Resolutions — Resolving to Make Solutions

19, Feb 2007

“The process of resolving something”.
“A firm decision to do something.”
According to the dictionary, this is what we set out to do whenever we make New Year’s Resolutions. I often say, that a list of things to do is nothing more than list of intentions.

How successful are you in actually doing something about your list?

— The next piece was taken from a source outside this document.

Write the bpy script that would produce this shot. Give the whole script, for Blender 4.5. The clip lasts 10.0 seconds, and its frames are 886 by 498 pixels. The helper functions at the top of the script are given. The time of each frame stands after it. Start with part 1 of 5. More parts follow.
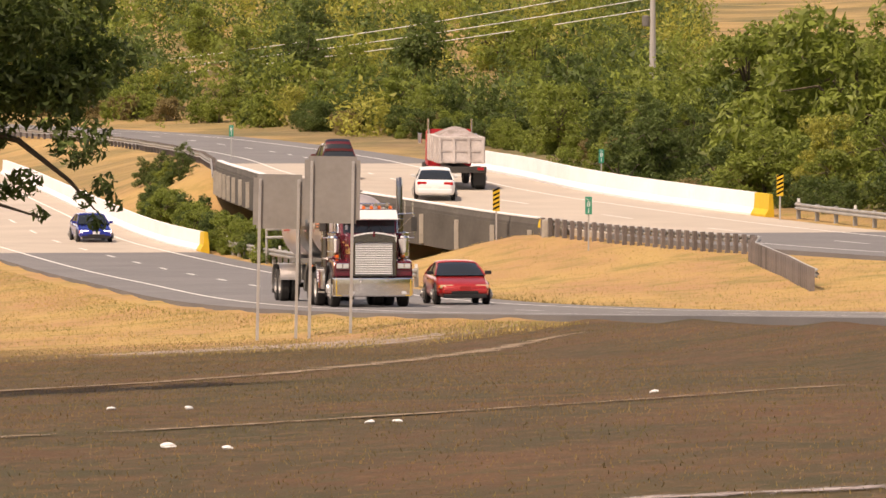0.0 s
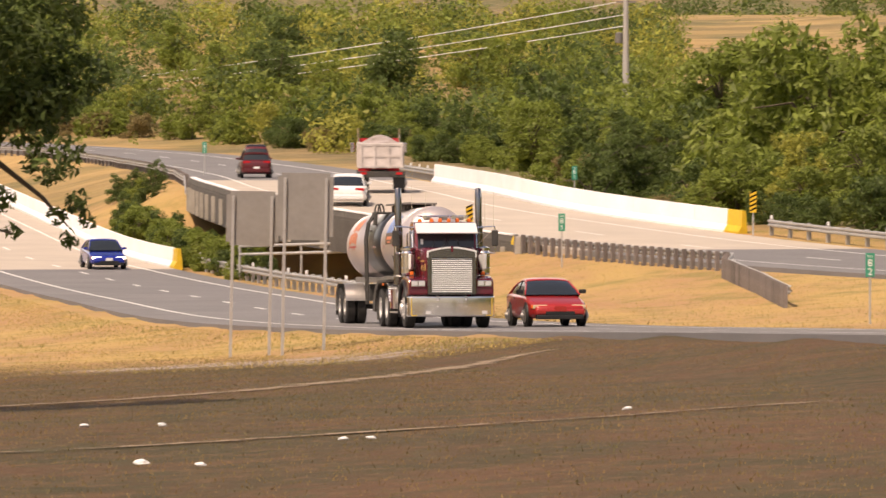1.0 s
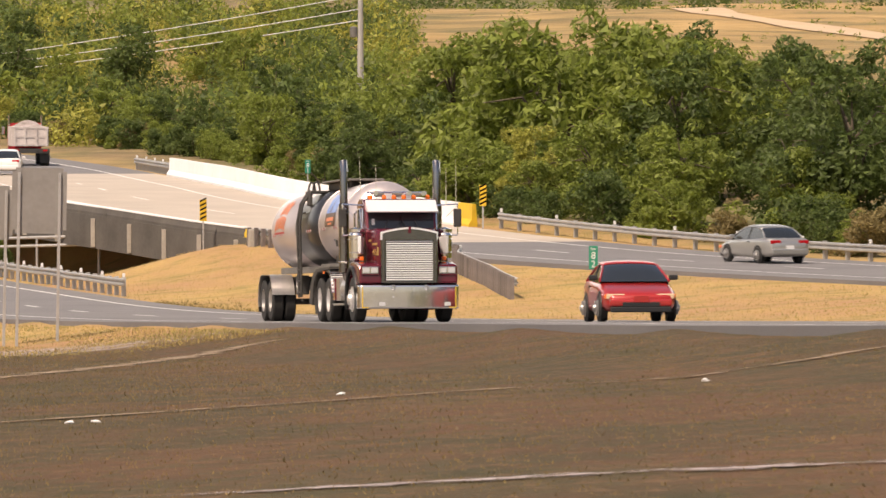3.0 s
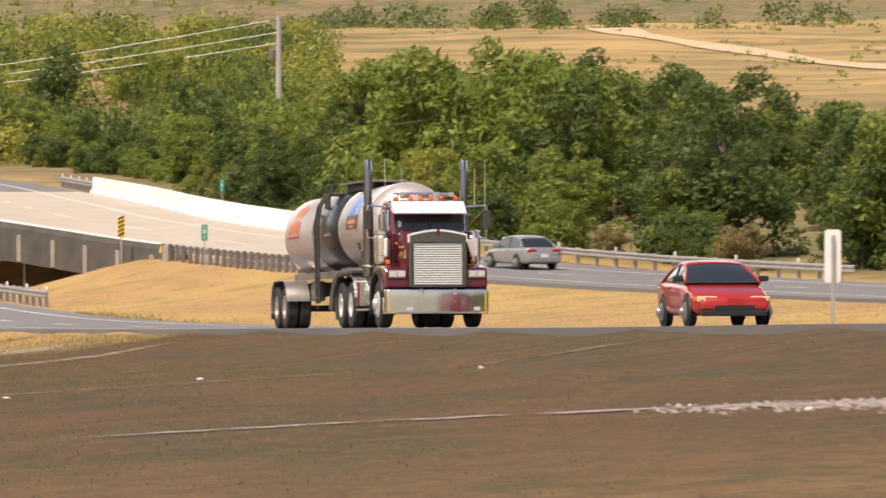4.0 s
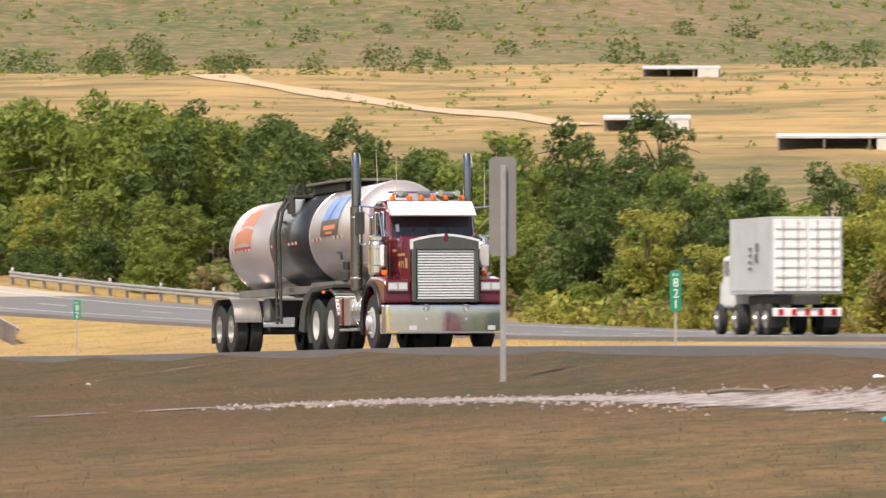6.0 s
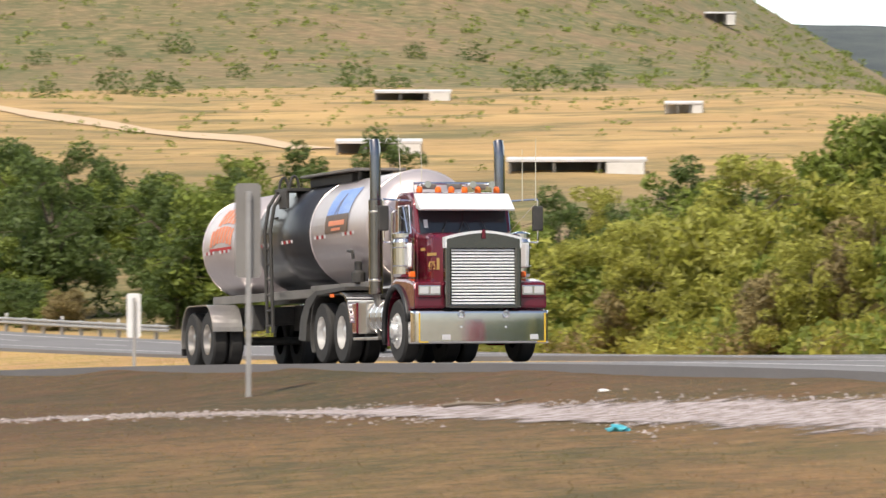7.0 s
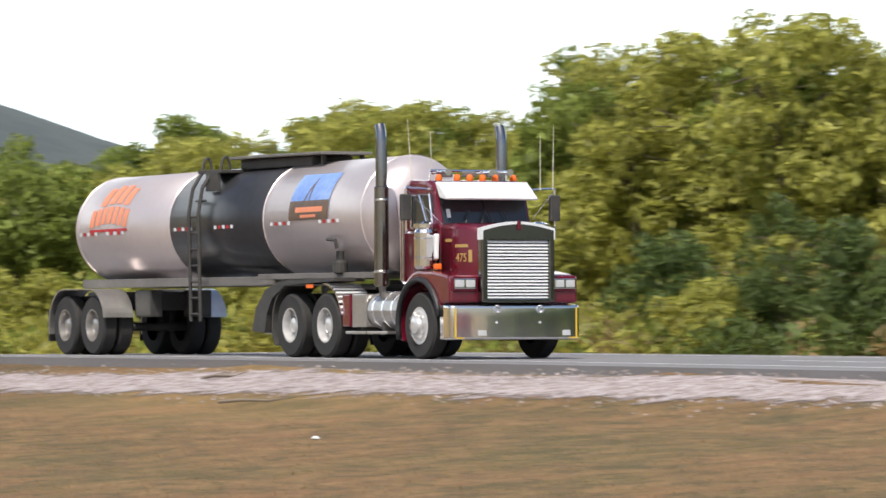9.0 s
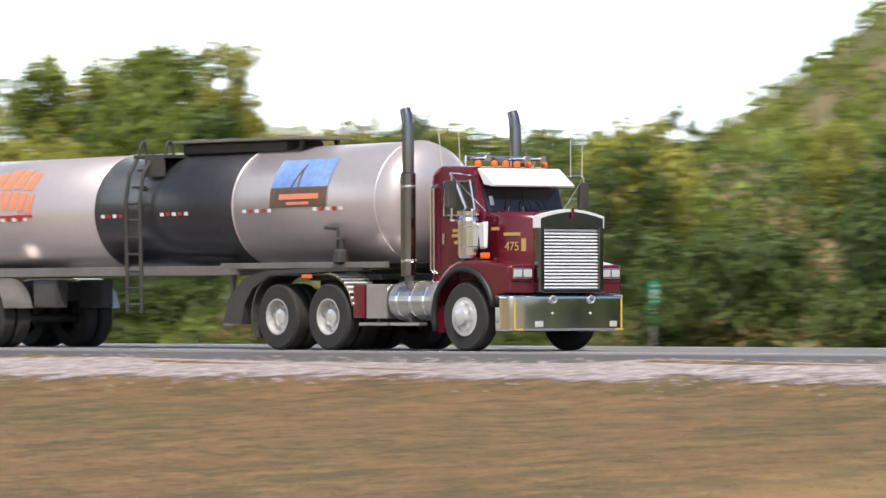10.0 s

While speaking to a colleague of mine, Michelle Dunn, who is a Professional Coach, she tells me that the Top 10 New Years Resolutions are:

  1. Lose weight and get in better shape
  2. Stick to a budget
  3. Reduce debt
  4. Enjoy more quality time with family and friends
  5. Find a soul mate
  6. Quit smoking
  7. Find better work
  8. Learn something new
  9. Volunteer and help others
  10. Get Organized

I am not surprised Getting Organized is on the Top 10 List. At the beginning of each year, the phones ring off the hook, with overwhelmed people trying to kick the Clutter Habit once and for all.

According to research from Polivy and Herman:

  • 25% of New Year Resolutions are abandoned in the first 15 weeks (that’s the week of April 9, for those who are keeping track)
  • The average number of resolutions made is 10
  • Those managing to make a resolution last for 6 months or more, have already tried 5 or 7 other times, before finally succeeding

Michelle often works with her clients to help them to get a better kick-start in achieving their goals, helping them to deal with some potential barriers to their success. We both agree that you must adopt a different attitude. What will you do differently this year to make your resolutions work?

Here are some tips that we both agree on:

  1. Don’t expect to be perfect (you home or office does not need to be on the pages of Metropolitan Home, it just has to work for you)
  2. Setbacks and mistakes are great learning opportunities (there is never one solution for everyone)
  3. Keep goals realistic and attainable, with measurable goals (remember my 15-minute-sort?)
  4. Write your goals down, revisit them often, tell someone, ask for help
  5. Goals must mean something to you (it’s not about what the magazines, TV, your family or friends tell you)
  6. Start immediately — don’t wait for inspiration — take action now and inspiration will follow

Change is not easy. In fact it can be down right scary. Take the time, be kind to yourself, stay committed, and persevere. The rewards are huge. Just image…Walking into a room and finding anything in 15 seconds or less…Being able to have anyone drop by any time, without notice…Not feeling overwhelmed when you have to complete a project.

What are you waiting for? Make 2007 the year you get Out of Chaos.

2 comments:

  1. I found this by accident just because I have the same name as your friend. I do a much similar job, but loved your topic, this is a great post! I am glad I found it!
    Michelle Dunn

  2. Thank you for your feedback. Congratulations to you, for the fantastic work that you do in the Credit and Collections Industry. As an independant business person myself, getting a business off the ground and seeing it flourish is no small task. The Professional Organizing Industry is a young industry in Canada and predominately women entrepreneurs. I applaude you and your successes!